5. Discreet Renewable Energy Integration
Solar panels and ground source heat pumps can be introduced with care, on hidden roof slopes, outbuildings, or below ground, so they support sustainability without disrupting heritage character. We address siting and visual impact during Feasibility Studies and Planning Applications, then detail integration at the technical stage.
A New Kind of Cotswold Home
Across the region, examples are emerging of projects that combine heritage with performance. New homes near Stroud clad in local stone have been built to Passivhaus principles, while historic cottages have gained breathable insulation, improved airtightness and discreet ventilation upgrades. These homes feel rooted in their heritage context. However, behind the scenes, they perform to the highest modern standards. See our Architect’s Blog for more insight and recent updates.
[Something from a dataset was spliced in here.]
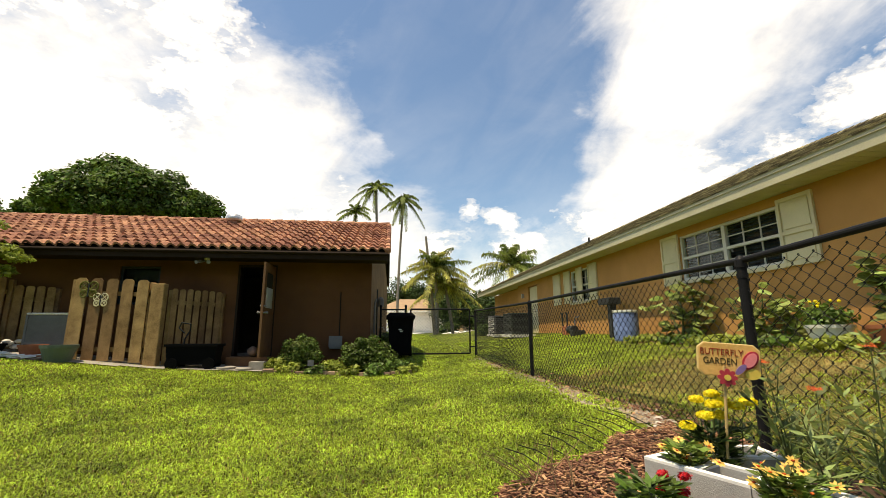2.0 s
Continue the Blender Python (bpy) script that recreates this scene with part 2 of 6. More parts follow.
M = {
    "turf": ground_mat(),
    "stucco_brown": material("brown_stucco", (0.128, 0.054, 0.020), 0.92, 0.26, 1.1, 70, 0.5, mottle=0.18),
    # gable stucco: a lighter tan paints in light on that side; blotches are stains
    "stucco_lit_tan": material("lit_tan_stucco", (0.20, 0.125, 0.062), 0.92, 0.38, 2.6, 60, 0.5, mottle=0.35),
    "trim_dark": material("dark_brown_paint", (0.024, 0.014, 0.009), 0.75, 0.2, 5, 60, 0.15, spec=0.15),
    "tile": material("clay_tile", (0.17, 0.07, 0.042), 0.9, 0.5, 2.5, 30, 0.5, tint=(0.38, 0.19, 0.12), random_amt=0.40, spec=0.12),
    "tile_stuff": material("clay_tile_far", (0.17, 0.07, 0.042), 0.9, 0.5, 2.5, 30, 0.5, tint=(0.38, 0.19, 0.12), island=0.40, spec=0.12),
    "stucco_peach": material("peach_stucco", (0.50, 0.258, 0.088), 0.92, 0.14, 1.2, 110, 0.35, spec=0.15),
    "cream": material("cream_paint", (0.68, 0.60, 0.385), 0.8, 0.10, 2.5, 60, 0.15, spec=0.2),
    "fascia": material("ivory_paint", (0.46, 0.43, 0.30), 0.7, 0.14, 3, 40, 0.08, spec=0.2),
    "white": material("white_paint", (0.64, 0.62, 0.54), 0.55, 0.07, 4, 60, 0.08, spec=0.25),
    "shingle": material("asphalt_shingle", (0.095, 0.08, 0.047), 0.97, 0.5, 5, 60, 0.6, tint=(0.29, 0.25, 0.15), island=0.6, spec=0.1),
    # near-black colour that puts the shade of unlit rooms into walls and panes
    "indoor_shade": material("indoor_shade_black", (0.03, 0.028, 0.025), 0.9, 0.2, 3, 30, 0.1),
    "room_wall": material("interior_plaster", (0.12, 0.10, 0.08), 0.9, 0.1, 3, 30, 0.1),
    "black_metal": material("black_vinyl_coat", (0.007, 0.007, 0.008), 0.6, 0.3, 8, 60, 0.1, spec=0.2),
    "wood_fence": material("weathered_picket", (0.195, 0.112, 0.048), 0.9, 0.30, 4, 70, 0.4, tint=(0.33, 0.205, 0.090), random_amt=0.28, spec=0.15),
    "door_wood": material("door_paint", (0.16, 0.08, 0.035), 0.7, 0.2, 5, 60, 0.15),
    "black_plastic": material("black_plastic", (0.0045, 0.0045, 0.005), 0.85, 0.3, 6, 80, 0.1, spec=0.04),
    "blue_plastic": material("blue_drum_plastic", (0.09, 0.155, 0.40), 0.5, 0.35, 5, 40, 0.1, tint=(0.20, 0.27, 0.50), spec=0.35),
    "grey_metal": material("grey_painted_steel", (0.17, 0.17, 0.165), 0.55, 0.15, 6, 60, 0.1, metal=0.2),
    "dark_metal": material("dark_louvre_steel", (0.035, 0.038, 0.038), 0.6, 0.2, 6, 60, 0.1, metal=0.2),
    "green_metal": material("green_grey_louvre_paint", (0.075, 0.085, 0.075), 0.6, 0.2, 6, 60, 0.1, metal=0.1),
    "galv": material("galvanised_sheet", (0.55, 0.55, 0.54), 0.4, 0.15, 8, 60, 0.1, metal=0.8),
    "concrete": material("old_concrete", (0.33, 0.30, 0.255), 0.95, 0.3, 2, 60, 0.5),
    "block": material("concrete_block", (0.40, 0.39, 0.37), 0.95, 0.18, 7, 150, 0.8, bump_scale=160, dist=0.004),
    "block_white": material("whitewashed_rim", (0.80, 0.79, 0.75), 0.85, 0.12, 12, 120, 0.4, dist=0.004),
    "paver": material("pink_paver", (0.56, 0.37, 0.28), 0.9, 0.2, 4, 60, 0.4, tint=(0.68, 0.48, 0.38), random_amt=0.15),
    "brick": material("edging_brick", (0.22, 0.14, 0.09), 0.95, 0.35, 6, 80, 0.5, tint=(0.36, 0.24, 0.17), random_amt=0.4),
    "stone": material("pale_rock", (0.52, 0.47, 0.40), 0.9, 0.25, 6, 50, 0.5, random_amt=0.2, island=0.0),
    "pebble": material("pale_pebble", (0.34, 0.29, 0.23), 0.9, 0.3, 6, 50, 0.3, island=0.45),
    "mulch": material("bark_mulch", (0.13, 0.058, 0.032), 0.95, 0.4, 8, 70, 0.5, tint=(0.34, 0.175, 0.105), island=0.75, spec=0.1),
    "soil": material("dark_soil", (0.06, 0.035, 0.022), 0.95, 0.4, 6, 60, 0.8, dist=0.02),
    "sand": material("sandy_strip", (0.29, 0.22, 0.14), 0.95, 0.4, 4, 60, 0.6, dist=0.02),
    "grass": material("grass_blade", (0.115, 0.185, 0.013), 0.5, 0.5, 1.6, 20, 0.0, tint=(0.41, 0.50, 0.05), island=0.85, trans=0.35, mottle=0.24),
    "grass_dry": material("dry_grass_blade", (0.20, 0.155, 0.04), 0.75, 0.4, 1.6, 20, 0.0, tint=(0.40, 0.28, 0.10), island=0.55, trans=0.25, mottle=0.35),
    "leaf": material("shrub_leaf", (0.06, 0.115, 0.018), 0.5, 0.3, 3, 40, 0.0, tint=(0.12, 0.19, 0.03), island=0.6, trans=0.25),
    "leaf_shrub": material("bed_shrub_leaf", (0.042, 0.078, 0.012), 0.5, 0.3, 3, 40, 0.0, tint=(0.125, 0.175, 0.03), island=0.7, trans=0.3),
    "leaf_dark": material("tree_leaf", (0.038, 0.072, 0.013), 0.65, 0.4, 0.9, 20, 0.0, tint=(0.11, 0.17, 0.028), island=0.7, trans=0.3),
    # darkened copy of tree_leaf: shade inside far crowns and foliage is painted in
    "leaf_shade": material("shaded_tree_leaf", (0.028, 0.050, 0.010), 0.7, 0.4, 0.9, 20, 0.0, tint=(0.06, 0.095, 0.02), island=0.6, trans=0.12),
    "leaf_olive": material("olive_leaf", (0.11, 0.115, 0.022), 0.55, 0.25, 0.8, 20, 0.0, tint=(0.19, 0.175, 0.04), island=0.5, trans=0.25),
    "leaf_lime": material("lime_leaf", (0.18, 0.24, 0.03), 0.5, 0.25, 3, 40, 0.0, tint=(0.32, 0.36, 0.06), island=0.4, trans=0.35),
    "leaf_bed": material("bedding_leaf", (0.10, 0.16, 0.03), 0.5, 0.3, 6, 60, 0.0, tint=(0.22, 0.30, 0.06), island=0.6, trans=0.3),
    "leaf_milk": material("milkweed_leaf", (0.11, 0.155, 0.045), 0.5, 0.25, 4, 40, 0.0, tint=(0.24, 0.30, 0.10), island=0.5, trans=0.3),
    "leaf_pale": material("pale_fig_leaf", (0.13, 0.19, 0.04), 0.5, 0.3, 4, 40, 0.0, tint=(0.36, 0.43, 0.13), island=0.7, trans=0.35),
    "palm_leaf": material("palm_leaf", (0.075, 0.11, 0.02), 0.5, 0.3, 1.0, 20, 0.0, tint=(0.23, 0.28, 0.06), island=0.75, trans=0.4),
    "palm_yellow": material("yellowed_palm_leaf", (0.24, 0.25, 0.045), 0.5, 0.3, 1.0, 20, 0.0, tint=(0.50, 0.46, 0.11), island=0.6, trans=0.45),
    "bark": material("grey_bark", (0.25, 0.21, 0.165), 0.95, 0.35, 4, 30, 0.7, dist=0.03),
    "bark_dark": material("dark_bark", (0.09, 0.07, 0.05), 0.95, 0.3, 4, 30, 0.7, dist=0.03),
    "stem": material("green_stem", (0.10, 0.12, 0.04), 0.7, 0.2, 6, 40, 0.1),
    "yellow_petal": material("yellow_petal", (0.86, 0.72, 0.03), 0.6, 0.12, 20, 90, 0.1, island=0.15, trans=0.2),
    "gold_petal": material("gold_petal", (0.78, 0.50, 0.12), 0.6, 0.15, 20, 90, 0.1, island=0.35, trans=0.2),
    "red_petal": material("red_petal", (0.50, 0.010, 0.018), 0.6, 0.25, 20, 90, 0.1, island=0.25, trans=0.1),
    "orange_petal": material("orange_petal", (0.55, 0.09, 0.015), 0.6, 0.25, 20, 90, 0.1, island=0.35, trans=0.15),
    "sign_wood": material("varnished_pine", (0.62, 0.36, 0.10), 0.5, 0.12, 5, 40, 0.1, tint=(0.70, 0.44, 0.15)),
    "sign_edge": material("pale_pine_edge", (0.72, 0.53, 0.22), 0.55, 0.1, 5, 40, 0.1),
    "sign_text": material("red_brown_ink", (0.26, 0.03, 0.012), 0.7, 0.1, 20, 90, 0.0),
    "sign_ink": material("dark_olive_ink", (0.045, 0.035, 0.012), 0.7, 0.1, 20, 90, 0.0),
    "pink": material("pink_enamel", (0.75, 0.22, 0.24), 0.4, 0.1, 10, 60, 0.05),
    "maroon": material("maroon_enamel", (0.38, 0.04, 0.06), 0.4, 0.1, 10, 60, 0.05),
    "violet": material("violet_enamel", (0.20, 0.13, 0.30), 0.4, 0.1, 10, 60, 0.05),
    "yellow_paint": material("yellow_enamel", (0.66, 0.50, 0.10), 0.4, 0.1, 10, 60, 0.05),
    "cane": material("bamboo_cane", (0.50, 0.35, 0.15), 0.6, 0.2, 15, 90, 0.1),
    "terracotta": material("terracotta", (0.38, 0.13, 0.06), 0.8, 0.15, 6, 60, 0.2),
    "pot_green": material("green_plastic_pot", (0.10, 0.13, 0.10), 0.5, 0.1, 6, 60, 0.05),
    "aqua": material("aqua_vinyl_webbing", (0.60, 0.80, 0.82), 0.5, 0.1, 6, 60, 0.05),
    "curtain": material("grey_blind", (0.42, 0.42, 0.40), 0.9, 0.1, 3, 50, 0.1),
    "blind": material("window_slat_blind", (0.055, 0.057, 0.06), 0.8, 0.1, 3, 50, 0.1),
    "glass": glass("window_glass"),
    "screen": screen_mat("insect_screen"),
    "lamp_glass": material("opal_globe", (0.85, 0.85, 0.82), 0.3, 0.02, 5, 30, 0.0),
    "far_wall": material("far_stucco", (0.62, 0.45, 0.28), 0.9, 0.08, 1, 20, 0.1),
    "far_white": material("far_garage_paint", (0.78, 0.76, 0.70), 0.7, 0.05, 1, 20, 0.05),
    "far_roof": material("far_roof_tile", (0.36, 0.24, 0.14), 0.9, 0.25, 1.2, 12, 0.4),
    "straw": material("dead_straw", (0.26, 0.18, 0.09), 0.9, 0.2, 10, 60, 0.0, island=0.3),
    "cover": material("black_grill_cover", (0.006, 0.006, 0.007), 0.75, 0.3, 6, 60, 0.3, dist=0.01, spec=0.15),
    "enamel": material("black_enamel", (0.004, 0.004, 0.0045), 0.28, 0.2, 6, 60, 0.0, spec=0.3),
    "alu": material("dull_aluminium_paint", (0.46, 0.46, 0.42), 0.6, 0.12, 6, 60, 0.05),
    "red_plastic": material("red_plastic", (0.55, 0.02, 0.03), 0.4, 0.1, 6, 60, 0.0),
}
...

The Future of Green Homes in the Cotswolds
As the UK pushes toward net zero, building sustainably is no longer optional. In the Cotswolds, this represents an opportunity rather than a constraint: • Higher property values for energy-efficient homes. • Cheaper long-term running costs. • Comfort and wellbeing benefits. A contribution to preserving the very landscape that makes the Cotswolds unique.
How We Can Help
As RIBA conservation registered and Passivhaus-accredited architects, we specialise in helping homeowners balance heritage with environmental performance. Whether it is a retrofit of a listed cottage or a new build in a conservation area, we guide projects from planning to completion with sustainability and local character at the core. Explore Our Services or Contact us to start a conversation.
Final Thoughts
Building green homes in the Cotswolds does not mean compromising heritage. It means designing with both past and future in mind. Using natural materials, careful retrofits, and modern performance standards like Passivhaus. The result is a home that belongs to the landscape, honours its traditions, and is ready for the future.